It all started last night when the swamp cooler wheezed and coughed, then blew out its final breath of soggy air. Then I'd neglected to close the curtains before passing out on the couch in a wee-hour stupor. In the trailer court, summertime is your greatest enemy. So, for a good part of today, the Arizona sun crammed my windows with a vengeance as I snored away in the path of its hateful rays, bare-assed and oblivious. Another reminder that life is simply death, only moving along at a snail's pace.

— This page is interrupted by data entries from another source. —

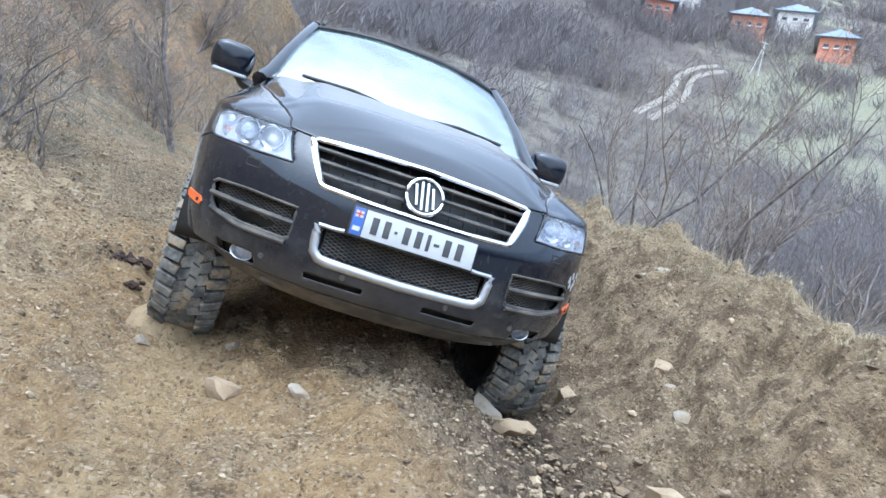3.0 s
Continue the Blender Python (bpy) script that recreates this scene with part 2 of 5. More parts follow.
    # dry grass litter and grey scrub litter on the slopes away from the track
    slope = n.sums("MULTIPLY", n.curve(x, -1.5, -2.9), n.sums("MULTIPLY", n.sums("ADD", 0.30, n.sums("MULTIPLY", n.curve(n.sums("ADD", y, n.sums("MULTIPLY", x, 1.5)), -2.0, 1.0), 0.7)), n.curve(n.noise(p, 1.7, 5, 0.6), 0.44, 0.56)))
    litter = n.mix(n.curve(n.noise(p, 26, 6, 0.75, 0.6), 0.44, 0.58), (0.10, 0.085, 0.070), (0.28, 0.25, 0.20))
    c = n.mix(n.sums("MULTIPLY", slope, 0.75), c, litter)
    crest = n.sums("MULTIPLY", n.curve(x, 1.7, 2.4), n.curve(n.noise(p, 3.1, 5, 0.65), 0.38, 0.55))
    c = n.mix(n.sums("MULTIPLY", crest, 0.8), c, (0.43, 0.35, 0.215))
    c = n.mix(fleck, c, n.mix(n.curve(tone, 0.25, 0.85), (0.115, 0.084, 0.056), (0.56, 0.455, 0.315)))
    # darker grey-brown soil along the gully
    soil = n.sums("MULTIPLY", n.sums("MULTIPLY", n.curve(x, 0.05, 0.55), n.curve(x, 1.25, 0.85)), n.sums("MULTIPLY", n.curve(n.axis(p, 1), -0.9, 0.4), n.curve(n.axis(p, 1), 4.4, 3.4)))
    soil = n.sums("MULTIPLY", soil, n.curve(n.noise(p, 2.2, 6, 0.65), 0.36, 0.52))
    c = n.mix(n.sums("MULTIPLY", soil, 0.8), c, n.mix(n.curve(small, 0.42, 0.62), (0.135, 0.108, 0.082), (0.060, 0.048, 0.038)))
    # fresh ochre earth where the ground breaks off steeply
    nz = n.axis(n.nt.nodes.new("ShaderNodeNewGeometry").outputs["True Normal"], 2)
    c = n.mix(n.sums("MULTIPLY", n.sums("MULTIPLY", n.curve(nz, 0.82, 0.62), n.sums("MULTIPLY", n.curve(x, -1.8, -2.6), n.sums("MULTIPLY", n.curve(y, 5.5, 7.5), n.curve(n.noise(p, 0.8, 5, 0.65), 0.40, 0.58)))), 0.75), c, n.mix(n.curve(n.noise(p, 3.0, 6, 0.7), 0.40, 0.62), (0.44, 0.285, 0.165), (0.25, 0.18, 0.125)))
    # iron in the clay
    c = n.mix(0.05, c, (0.42, 0.215, 0.085))
    # scrub-covered far slopes
    away = n.sums("MAXIMUM", n.curve(n.axis(p, 1), 18, 30), n.curve(x, 4.2, 5.6))
    scrub = n.mix(n.curve(n.noise(p, 0.09, 6, 0.62), 0.42, 0.60), (0.115, 0.102, 0.098), (0.20, 0.184, 0.155))
    scrub = n.mix(n.curve(n.noise(p, 0.7, 6, 0.7), 0.45, 0.65), scrub, (0.075, 0.066, 0.066))
    meadow = n.sums("MULTIPLY", n.curve(n.sums("SUBTRACT", x, n.sums("MULTIPLY", n.axis(p, 1), 0.52)), 0.0, 9.0), n.curve(n.noise(p, 0.07, 4, 0.5), 0.46, 0.56))
    meadow = n.sums("MULTIPLY", meadow, n.curve(y, 28, 44))
    scrub = n.mix(n.sums("MULTIPLY", meadow, 0.8), scrub, (0.27, 0.27, 0.185))
    c = n.mix(n.sums("MULTIPLY", away, 0.92), c, scrub)
    n.join(c, b.inputs["Base Color"])
    b.inputs["Roughness"].default_value = 0.95
    b.inputs["Specular IOR Level"].default_value = 0.15
    h = n.sums("ADD", n.sums("MULTIPLY", small, 0.7), n.sums("ADD", n.sums("MULTIPLY", peb, 0.5), n.sums("MULTIPLY", n.noise(p, 75, 4, 0.7), 0.35)))
    n.bump(h, b, 1.0, 0.075)


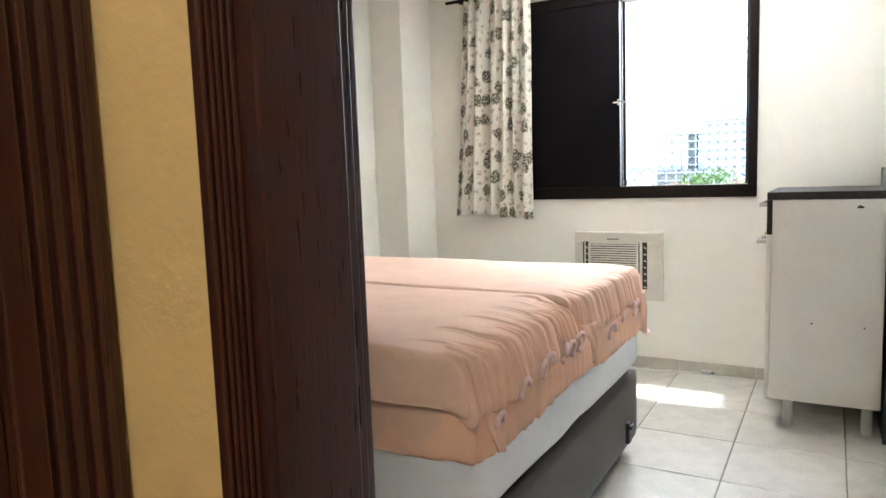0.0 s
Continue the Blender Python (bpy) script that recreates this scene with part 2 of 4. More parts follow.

Last week a young mother and her three sons moved into a vacancy two trailers down. She has a ravaged face that suggests a multitude of vices and blind loyalty to a brutal man. She looks 50, but probably isn't a day over 30. Her sons, all under 7 and fueled on sugary substances, are outside screaming. They're just playing, but to me it sounds like somebody's killing them. There isn't a soul in the world who gives two cents about those kids. I think of the criminals festering inside them.
I get up and notice that half my body is burnt red. I make it to the refrigerator, get a beer and carefully lay back down on the couch. I think of the romantic Hemingway and punk-rock mythologies which put me here, and how I'm having to live with the consequences of my dreaming. I wonder how it would feel to be rich and above the pangs of poverty and struggle.
The rich, for instance, don't know what a piss-stained bathroom in a Greyhound bus station smells like. The rich don't have to drive a sputtering '76 Ford LTD, a car in need of constant prayer with a failing transmission and busted headlight. The rich don't have to endure the derelicts, the disturbed or those devastated by circumstance. They can go and eat anywhere they choose, anytime. Drink the best beer, wine, whatever. Or get any car, girl or drug. I think about all that. Every rich person I ever met was soft and of contrived spirit. They're just spoiled by the poor, who want to be rich.
Rich? Nah. I don't want any part of it. It ruins a man. I look back up at Jesus, finish the beer and do the couch-refrigerator-beer-couch routine.
Dokken
Shadowlife
(CMC International)
Dig it: hook-free choruses glued together by utterly forgettable verses, matched tit-for-tat with lyrics that uphold the honor of bad poets everywhere (the embarrassment of a lyric sheet is even included): "Liquid fused around my body/Swimming in the night's black water/Justifies a child's existence/Innocence abounds within us/But what does it matter." Worse, the pomp suggested in the title "Convenience Store Clerk Messiah" is blown to Brobdingnagian proportions: "He's a real convenience store messiah/Idol worship for the idle mind/He's a real convenience store messiah/Turning bottled water into wine." Oh, Longfellow, won't you please come home.
Dorkken, like any bad metal band whose songs were but video soundtracks in the '80s, takes on even more inappropriate early-'90s alternative mannerisms now (no shortage of Soundgarden, Alice in Chains, STP cops) so as to remain "current" (despite MTV's disapproval!). For that, the members should be taken out back by the compost heap and shot. For rock 'n' roll to stay alive and remain vital, it must include an inherent defiance of the status quo, not the patented Dokken stay-hip-for-career-purposes agenda mixed with a blatant mining of the tired Led Zeppelin and Robin Trower mother lodes.
Add Shadowlife to the glut, coming soon to a cutout bin near you.
Slaughter
Revolution
(CMC International)
The opening song, called "American Pie" (not Don McLean), on this "new" (yuk, yuk, yuk, yuk) Slaughter turd is such a soulless, sexless "Bang a Gong" rewrite that I have to say it's 1997's most miserable listen. The ubiquitous and predictable Zep/Alterno futility kicks in after that to complete the downward spiral, with a stop long enough to thoroughly destroy Joe Walsh's "Rocky Mountain Way."
On Revolution, any idea of hooks is but a dream, and after only one spin, I knew I was lost in that netherworld where '80s metal smarm and '90s "rock" testosterone mingle in a heady mixture as volatile as a fat man's flatulence.
Warrant
86-97 Live
(CMC International)
Warrant was a popular pop-metal band in the '80s. It had big radio hits, too. Like "Downboys," "Uncle Tom's Cabin," "Heaven," "I Saw Red" and "Cherry Pie." This is the band's new album. It has those songs on it, plus other songs from later albums that were made when nobody cared about it anymore. And all the songs were recorded live in Detroit in 1996. There are photos of the band members on the inside sleeve from younger, and--judging from all the shit-eating grins--happier days. In one picture, they're all clutching platinum albums and holding their first two fingers in a V in front of their mouths with their tongues sticking out like they're performing cunnilingus. If I were a girl, I would be turned on. I know that. In another picture, one guy is flipping off the camera, but he looks like he's in that other big band from then, Poison. Maybe that's why he's flipping off the camera, to be tough and not be mistaken for a sissy like them Poison guys.
They all drank Budweiser and watched football, anyway.